Il soggetto è il Pd, o deve nascere il polo che Matteo Renzi e Carlo Calenda non sono stati in grado di fare?
Un’aggregazione di centro, alleata con noi, sarebbe utile. Ma non possiamo stare alla finestra ad aspettare. Il Pd, dopo il successo delle europee, può ambire al 30 per cento ampliando la sua base sociale, mantenendo le battaglie identitarie e parlando anche al ceto produttivo e moderato. Un grande partito di massa è interclassista. La lotta alle diseguaglianze è trasversale, riguarda anche il mondo produttivo.
Teme che il Pd di Elly Schlein si radicalizzi a sinistra?
No, assolutamente. Il Pd si è consolidato su temi identitari di sinistra, come la lotta alle diseguaglianze, la sanità, i diritti civili. Ora credo possa affiancare a questi temi un’iniziativa che parli anche a tutto il centrosinistra. Le due cose non si escludono.
Davvero l’aggressività di Giorgia Meloni fa paura a Bruxelles?
Sì, qui la geopolitica è decisiva, sia sul fronte delle guerre, Ucraina e Medio Oriente, sia sul fronte interno, quello delle destre.
Meloni bussa alla porta di von der Leyen, la presidente ci pensa.
Non dobbiamo fermarci al tatticismo del totonomi. Noi non possiamo accettare l’ingresso dei conservatori nella maggioranza parlamentare. Ma allo stesso tempo non possiamo vivere il parlamento e il Consiglio come un fortino assediato, da difendere. Dobbiamo incalzare il Ppe sui contenuti. Abbiamo due rapporti importanti come quello di Mario Draghi e quello di Enrico Letta, sulla competitività e sul mercato interno, da cui ripartire. Ed emergenze da mettere subito sul tavolo: penso al Green Deal, che deve diventare Social Green Deal, e all’autonomia strategica su settori decisivi come l’industria e la filiera agricola e della sicurezza alimentare. E la politica estera. Dobbiamo rompere il tentativo di saldatura fra centrodestra e destre radicali.
Traduco: i voti di Ecr possono essere aggiuntivi ma non strutturali nell’alleanza?
Strutturali no, di sicuro.

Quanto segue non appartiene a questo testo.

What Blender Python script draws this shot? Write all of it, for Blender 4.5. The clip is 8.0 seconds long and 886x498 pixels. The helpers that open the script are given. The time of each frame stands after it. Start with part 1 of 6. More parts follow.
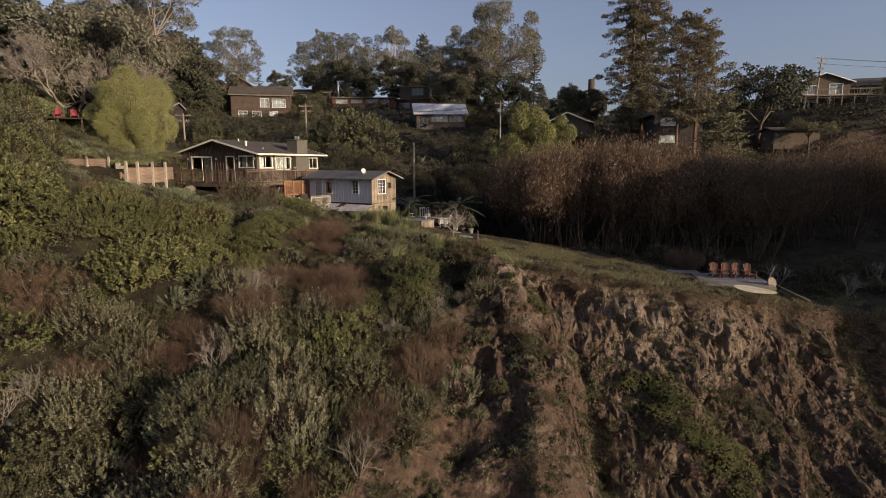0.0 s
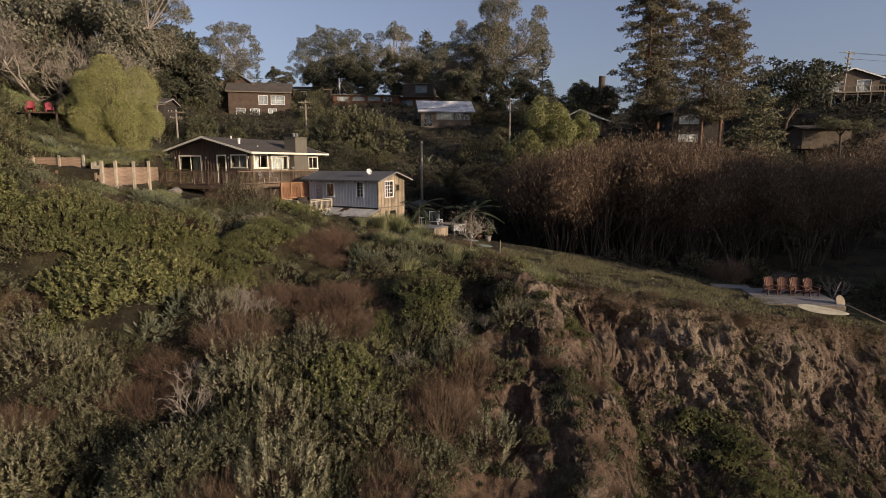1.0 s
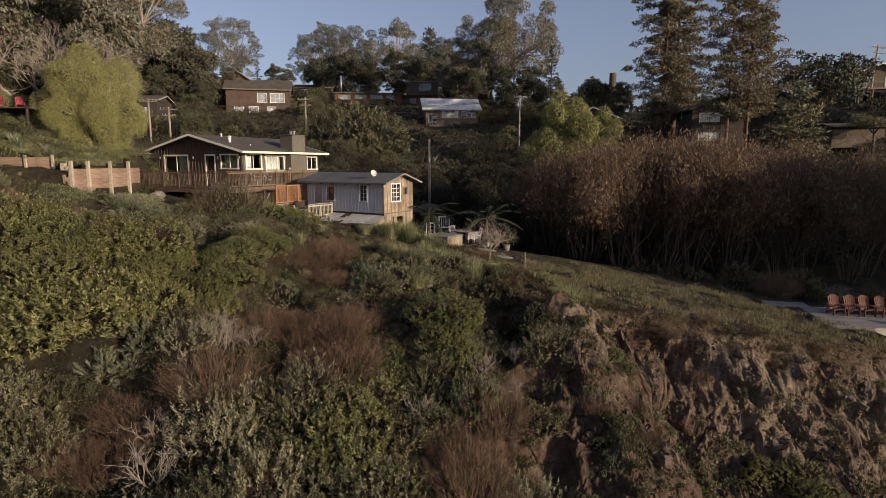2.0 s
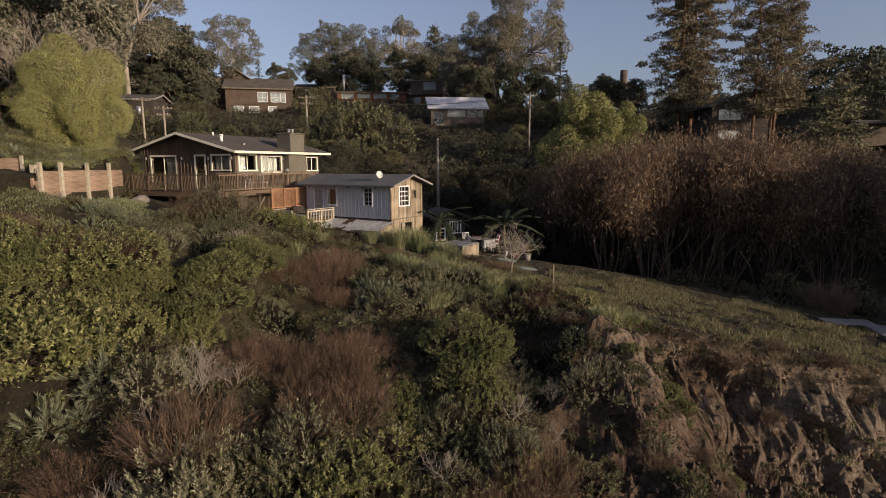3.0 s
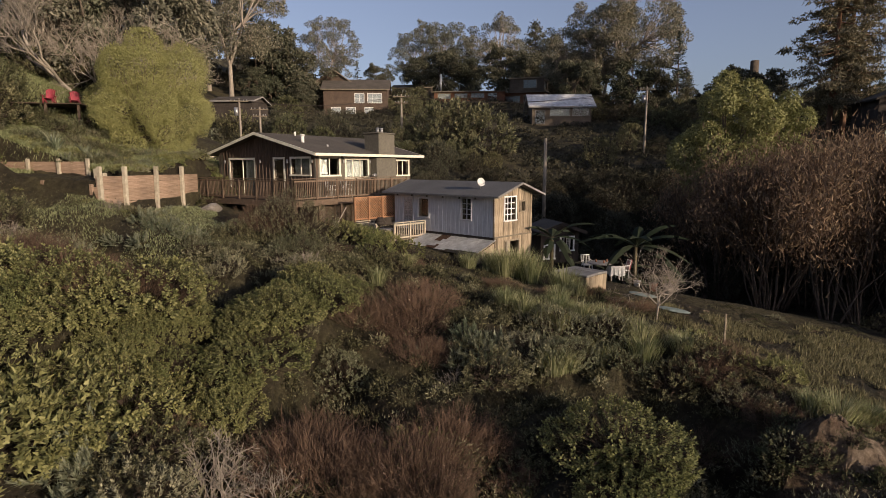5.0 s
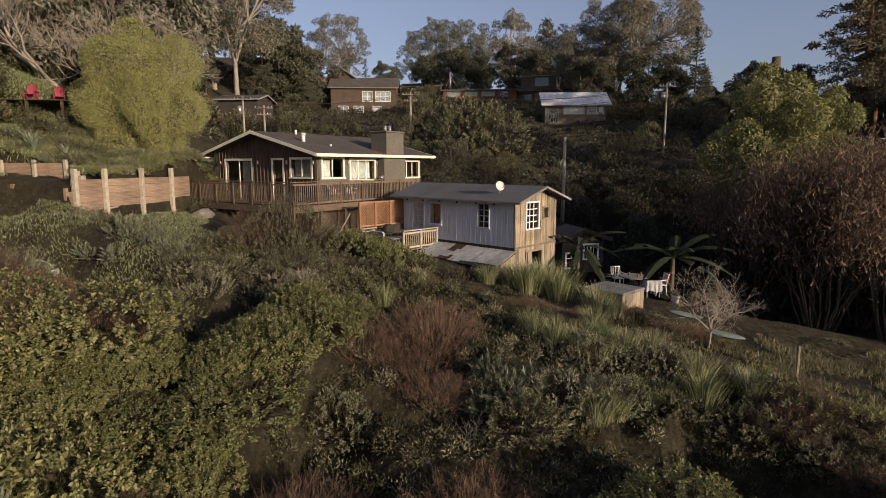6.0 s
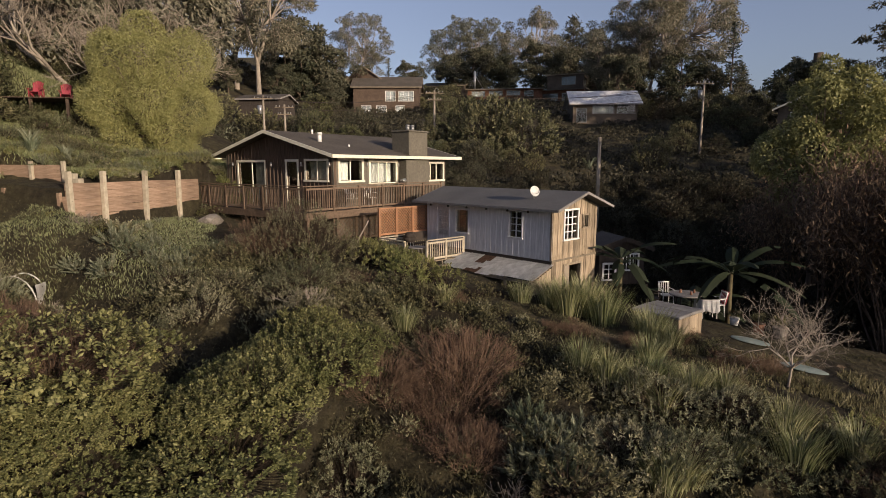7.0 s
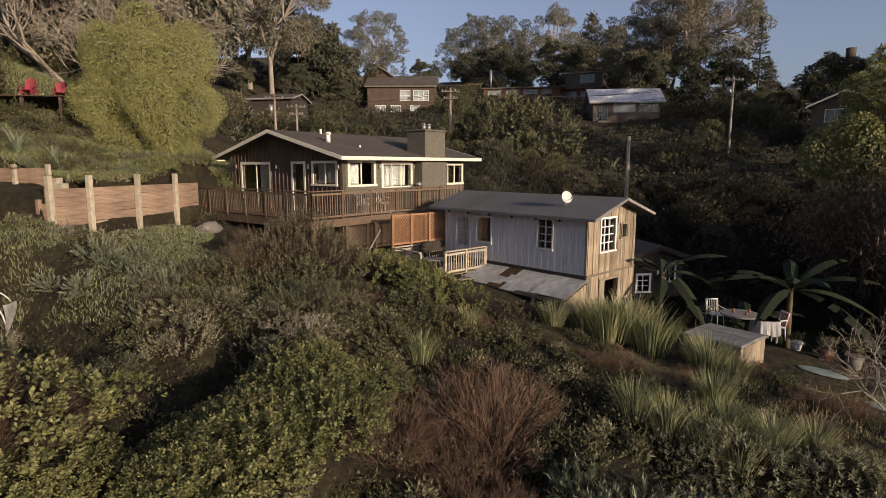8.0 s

Ma ho dubbi anche sull’”aggiuntivi”. Meloni dei suoi voti può fare ciò che vuole, ma non accetteremo che il suo sostegno esterno intacchi il patto fra Ppe e S&D.
C’è anche il tema degli slogan nazisti in FdI. Per dialogare con il Ppe Meloni dovrà “scusarsi”?
È un tema centrale, e fa il paio con l’aggressività della destra francese. Ne abbiamo parlato già martedì alla prima riunione del gruppo di S&D. L’onda nera va fermata anche con una nuova iniziativa politica nel centrosinistra. Sarà interessante, anche per l’Italia, capire come andrà a finire il voto francese, che per la prima volta ha indotto tutte le sinistre democratiche francesi a mettersi insieme nel fronte popolare.
I top jobs aspetteranno la Francia?
Spero di no. La strategia attendista è l’idea di Meloni e di qualcuno nel Ppe, sperando che una vittoria di Le Pen indebolisca i moderati e il centrosinistra. Ma l’Europa non può aspettare. Abbiamo emergenze sui tavoli, economiche e sociali. In queste ore abbiamo già affrontato il problema dell’emergenza abitativa e delle pratiche commerciali sleali sui prodotti agricoli in Europa.
Il Pd è la principale forza di S&D. Ne rivendicherete la guida?
La partita per la presidenza del gruppo è nelle mani della nostra segretaria e si definirà entro la prossima settimana. Lei segue il negoziato in prima persona. Ma anche nel caso di una conferma della leadership spagnola, spinta da Pedro Sánchez, noi italiani potremo far sentire tutto il nostro peso nei diversi ruoli in seno al parlamento. Ma parlare solo di ruoli senza parlare delle nostre idee e dei nostri obiettivi non ha senso. Su questo faremo sentire il nostro peso.
La sua Firenze va al ballottaggio. Come finirà?
Sara Funaro ha vinto i pronostici pessimisti della vigilia, e sta conducendo una campagna impeccabile. Ha messo a nudo le debolezze dell’avversario Eike Schmidt, che è partito fra la curiosità dei fiorentini e invece si è rivelato un clamoroso flop: tra una gaffe e l’altra, ha dimostrato di non conoscere la città. Siamo alle ultime ore decisive. Il Pd è compatto, domani (oggi, ndr) i neoeletti a Bruxelles saranno al fianco di Funaro: Bonaccini, Laureti, Gori e io. Venerdì sarà con lei Elly Schlein. La sfida di Firenze è amministrativa, ma è anche un’importantissima sfida politica.